_EXERCISE_:
Quote, please, the line with "ob[key] = value", the line with "scene.view_settings.keyframe_insert(path, frame=frame(t))", and every line between them, exactly and with nothing else.

** START **

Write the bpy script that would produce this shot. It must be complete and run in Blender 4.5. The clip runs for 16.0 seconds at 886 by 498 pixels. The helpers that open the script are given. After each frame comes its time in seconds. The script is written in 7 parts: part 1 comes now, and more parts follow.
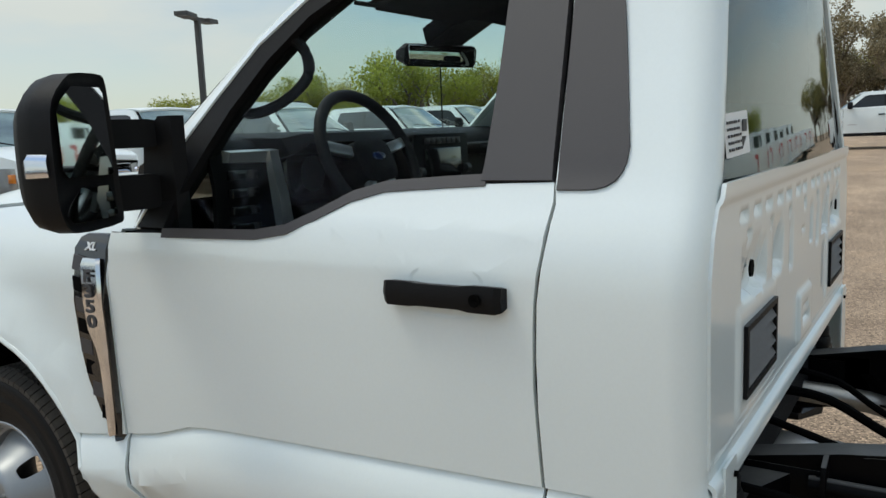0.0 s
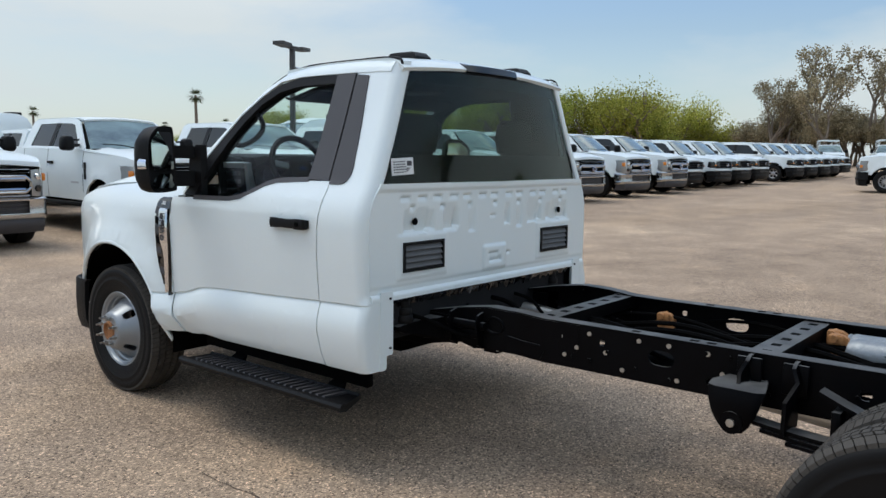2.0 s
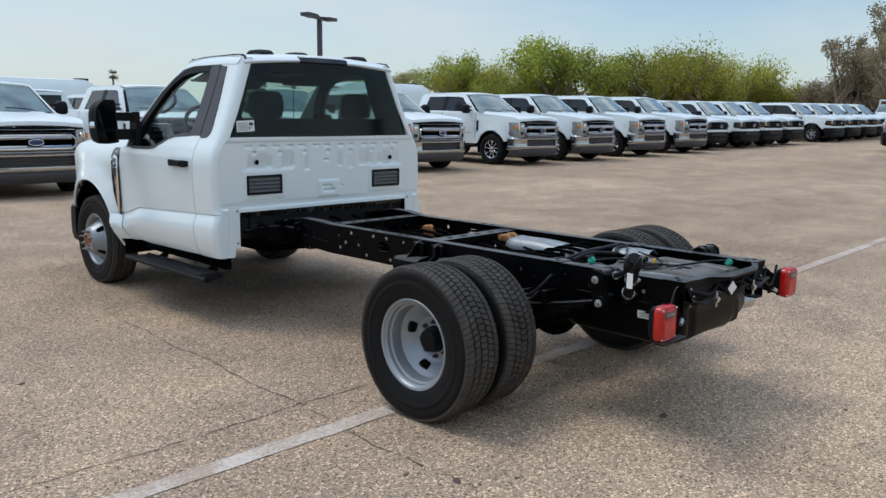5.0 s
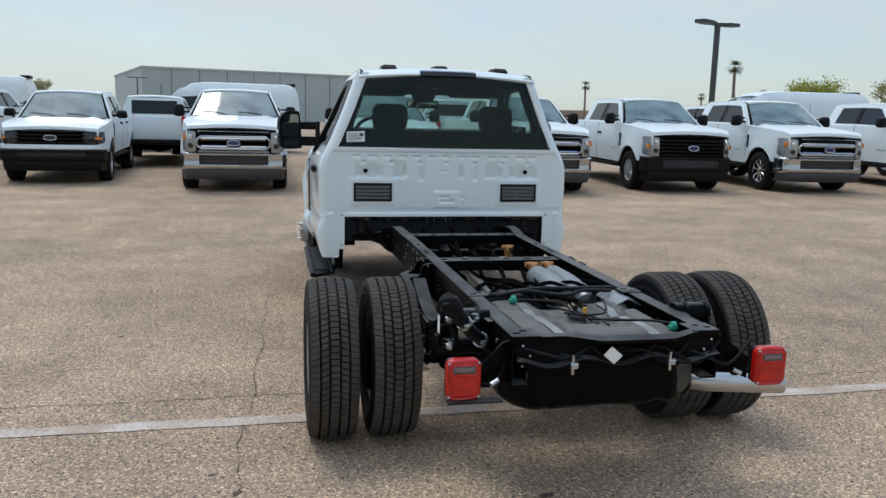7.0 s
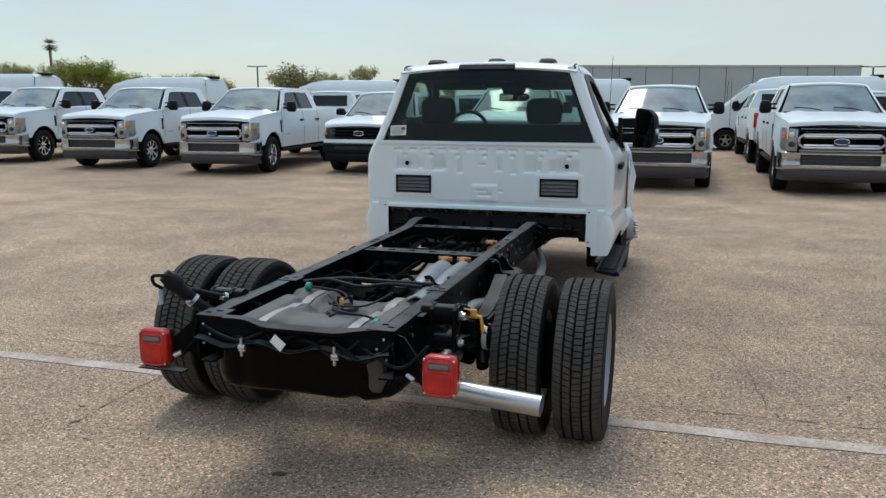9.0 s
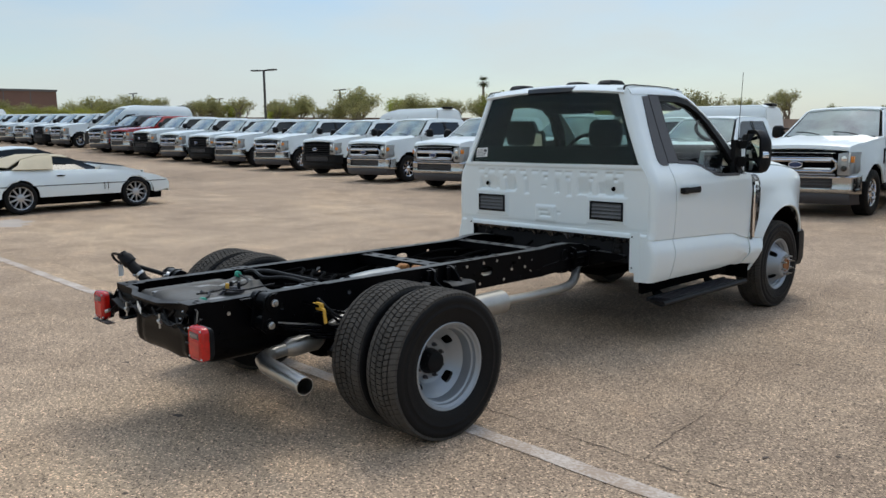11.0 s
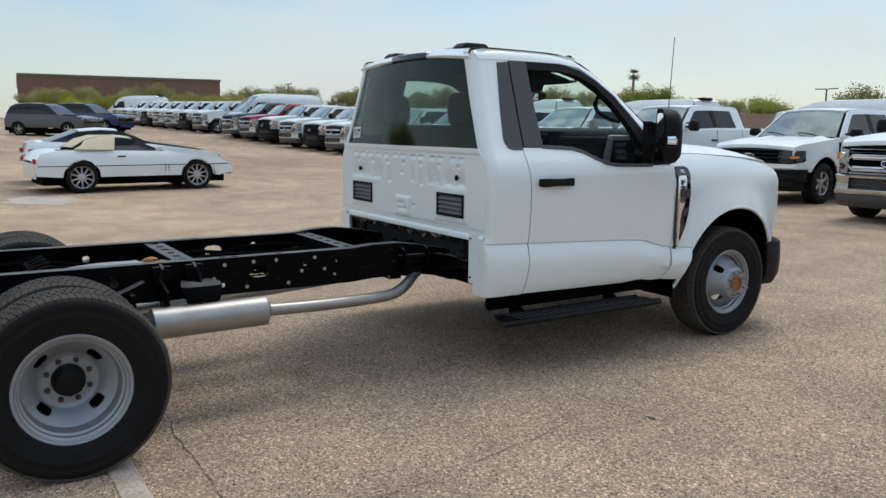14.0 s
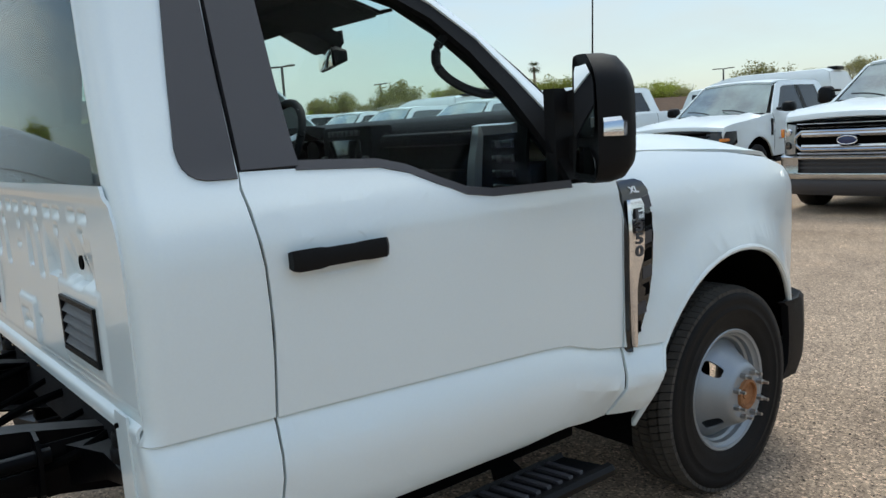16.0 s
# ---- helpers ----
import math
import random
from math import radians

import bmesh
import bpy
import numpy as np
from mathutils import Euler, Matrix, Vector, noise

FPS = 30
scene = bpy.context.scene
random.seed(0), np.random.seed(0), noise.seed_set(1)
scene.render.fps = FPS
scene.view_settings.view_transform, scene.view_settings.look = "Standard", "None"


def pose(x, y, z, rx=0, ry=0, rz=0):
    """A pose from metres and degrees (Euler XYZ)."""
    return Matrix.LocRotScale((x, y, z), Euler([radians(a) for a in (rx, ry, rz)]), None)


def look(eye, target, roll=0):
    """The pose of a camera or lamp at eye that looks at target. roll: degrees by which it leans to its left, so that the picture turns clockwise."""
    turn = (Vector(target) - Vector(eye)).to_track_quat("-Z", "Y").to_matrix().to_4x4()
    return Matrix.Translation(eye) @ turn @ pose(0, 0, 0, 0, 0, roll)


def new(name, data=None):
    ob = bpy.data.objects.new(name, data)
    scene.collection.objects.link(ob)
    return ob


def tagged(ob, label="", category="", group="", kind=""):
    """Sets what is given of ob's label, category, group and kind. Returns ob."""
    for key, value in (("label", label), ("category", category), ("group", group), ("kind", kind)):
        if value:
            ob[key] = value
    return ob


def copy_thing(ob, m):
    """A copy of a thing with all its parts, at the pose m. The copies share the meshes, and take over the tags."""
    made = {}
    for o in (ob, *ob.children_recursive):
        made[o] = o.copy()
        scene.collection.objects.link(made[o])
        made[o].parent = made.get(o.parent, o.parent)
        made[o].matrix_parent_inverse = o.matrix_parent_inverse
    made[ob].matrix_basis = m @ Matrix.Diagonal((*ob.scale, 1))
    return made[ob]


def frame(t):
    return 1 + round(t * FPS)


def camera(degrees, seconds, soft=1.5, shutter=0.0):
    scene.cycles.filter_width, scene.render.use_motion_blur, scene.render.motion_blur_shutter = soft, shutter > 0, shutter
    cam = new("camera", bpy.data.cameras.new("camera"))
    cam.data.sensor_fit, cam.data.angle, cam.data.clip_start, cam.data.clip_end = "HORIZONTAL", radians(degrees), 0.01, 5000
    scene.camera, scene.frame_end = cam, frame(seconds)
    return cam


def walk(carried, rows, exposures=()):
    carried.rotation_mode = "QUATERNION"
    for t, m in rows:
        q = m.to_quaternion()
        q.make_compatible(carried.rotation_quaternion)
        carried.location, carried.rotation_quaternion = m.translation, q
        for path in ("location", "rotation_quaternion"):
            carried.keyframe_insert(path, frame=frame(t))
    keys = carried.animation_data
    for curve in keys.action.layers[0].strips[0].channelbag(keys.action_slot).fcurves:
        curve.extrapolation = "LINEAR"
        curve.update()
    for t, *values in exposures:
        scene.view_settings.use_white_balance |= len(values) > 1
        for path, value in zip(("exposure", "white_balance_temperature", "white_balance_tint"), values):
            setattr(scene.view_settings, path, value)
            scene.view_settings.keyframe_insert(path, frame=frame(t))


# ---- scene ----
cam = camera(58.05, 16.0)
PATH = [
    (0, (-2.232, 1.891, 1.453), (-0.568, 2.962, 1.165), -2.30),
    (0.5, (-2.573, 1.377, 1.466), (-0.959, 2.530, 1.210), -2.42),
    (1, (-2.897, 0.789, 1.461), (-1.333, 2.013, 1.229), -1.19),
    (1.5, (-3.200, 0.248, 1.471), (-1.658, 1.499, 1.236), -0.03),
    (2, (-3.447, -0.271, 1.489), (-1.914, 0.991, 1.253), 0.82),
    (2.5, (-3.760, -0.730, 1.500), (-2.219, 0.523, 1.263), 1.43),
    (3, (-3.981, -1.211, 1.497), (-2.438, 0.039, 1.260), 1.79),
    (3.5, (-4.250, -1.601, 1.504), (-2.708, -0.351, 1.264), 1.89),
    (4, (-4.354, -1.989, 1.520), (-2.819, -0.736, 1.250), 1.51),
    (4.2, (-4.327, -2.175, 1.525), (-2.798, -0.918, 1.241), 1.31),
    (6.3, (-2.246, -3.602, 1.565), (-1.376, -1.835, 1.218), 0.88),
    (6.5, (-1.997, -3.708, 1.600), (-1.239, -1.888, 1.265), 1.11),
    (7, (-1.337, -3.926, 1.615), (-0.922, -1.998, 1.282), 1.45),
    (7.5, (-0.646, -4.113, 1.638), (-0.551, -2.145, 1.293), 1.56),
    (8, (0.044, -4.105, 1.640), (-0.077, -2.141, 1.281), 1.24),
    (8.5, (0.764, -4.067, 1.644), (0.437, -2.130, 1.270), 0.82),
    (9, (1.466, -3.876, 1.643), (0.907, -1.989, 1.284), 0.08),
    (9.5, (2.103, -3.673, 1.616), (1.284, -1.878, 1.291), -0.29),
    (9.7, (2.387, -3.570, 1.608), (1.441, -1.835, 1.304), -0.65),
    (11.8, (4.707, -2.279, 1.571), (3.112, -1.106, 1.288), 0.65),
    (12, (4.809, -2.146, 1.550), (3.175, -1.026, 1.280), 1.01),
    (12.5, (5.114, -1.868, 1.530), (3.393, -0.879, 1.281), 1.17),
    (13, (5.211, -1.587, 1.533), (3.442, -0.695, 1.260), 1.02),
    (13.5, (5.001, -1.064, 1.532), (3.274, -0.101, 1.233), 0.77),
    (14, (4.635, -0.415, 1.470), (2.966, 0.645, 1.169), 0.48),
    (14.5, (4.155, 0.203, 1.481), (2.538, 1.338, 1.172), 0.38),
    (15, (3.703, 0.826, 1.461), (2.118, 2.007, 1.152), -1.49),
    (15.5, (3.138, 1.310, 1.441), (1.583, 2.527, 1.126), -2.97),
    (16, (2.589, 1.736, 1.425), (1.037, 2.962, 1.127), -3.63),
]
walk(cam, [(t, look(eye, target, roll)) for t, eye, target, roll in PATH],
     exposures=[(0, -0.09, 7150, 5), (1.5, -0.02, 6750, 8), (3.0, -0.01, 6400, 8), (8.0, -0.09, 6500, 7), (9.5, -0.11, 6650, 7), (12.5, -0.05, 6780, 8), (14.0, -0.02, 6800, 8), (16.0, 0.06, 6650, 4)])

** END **

_EXERCISE RESPONSE_:
            ob[key] = value
    return ob


def copy_thing(ob, m):
    """A copy of a thing with all its parts, at the pose m. The copies share the meshes, and take over the tags."""
    made = {}
    for o in (ob, *ob.children_recursive):
        made[o] = o.copy()
        scene.collection.objects.link(made[o])
        made[o].parent = made.get(o.parent, o.parent)
        made[o].matrix_parent_inverse = o.matrix_parent_inverse
    made[ob].matrix_basis = m @ Matrix.Diagonal((*ob.scale, 1))
    return made[ob]


def frame(t):
    return 1 + round(t * FPS)


def camera(degrees, seconds, soft=1.5, shutter=0.0):
    scene.cycles.filter_width, scene.render.use_motion_blur, scene.render.motion_blur_shutter = soft, shutter > 0, shutter
    cam = new("camera", bpy.data.cameras.new("camera"))
    cam.data.sensor_fit, cam.data.angle, cam.data.clip_start, cam.data.clip_end = "HORIZONTAL", radians(degrees), 0.01, 5000
    scene.camera, scene.frame_end = cam, frame(seconds)
    return cam


def walk(carried, rows, exposures=()):
    carried.rotation_mode = "QUATERNION"
    for t, m in rows:
        q = m.to_quaternion()
        q.make_compatible(carried.rotation_quaternion)
        carried.location, carried.rotation_quaternion = m.translation, q
        for path in ("location", "rotation_quaternion"):
            carried.keyframe_insert(path, frame=frame(t))
    keys = carried.animation_data
    for curve in keys.action.layers[0].strips[0].channelbag(keys.action_slot).fcurves:
        curve.extrapolation = "LINEAR"
        curve.update()
    for t, *values in exposures:
        scene.view_settings.use_white_balance |= len(values) > 1
        for path, value in zip(("exposure", "white_balance_temperature", "white_balance_tint"), values):
            setattr(scene.view_settings, path, value)
            scene.view_settings.keyframe_insert(path, frame=frame(t))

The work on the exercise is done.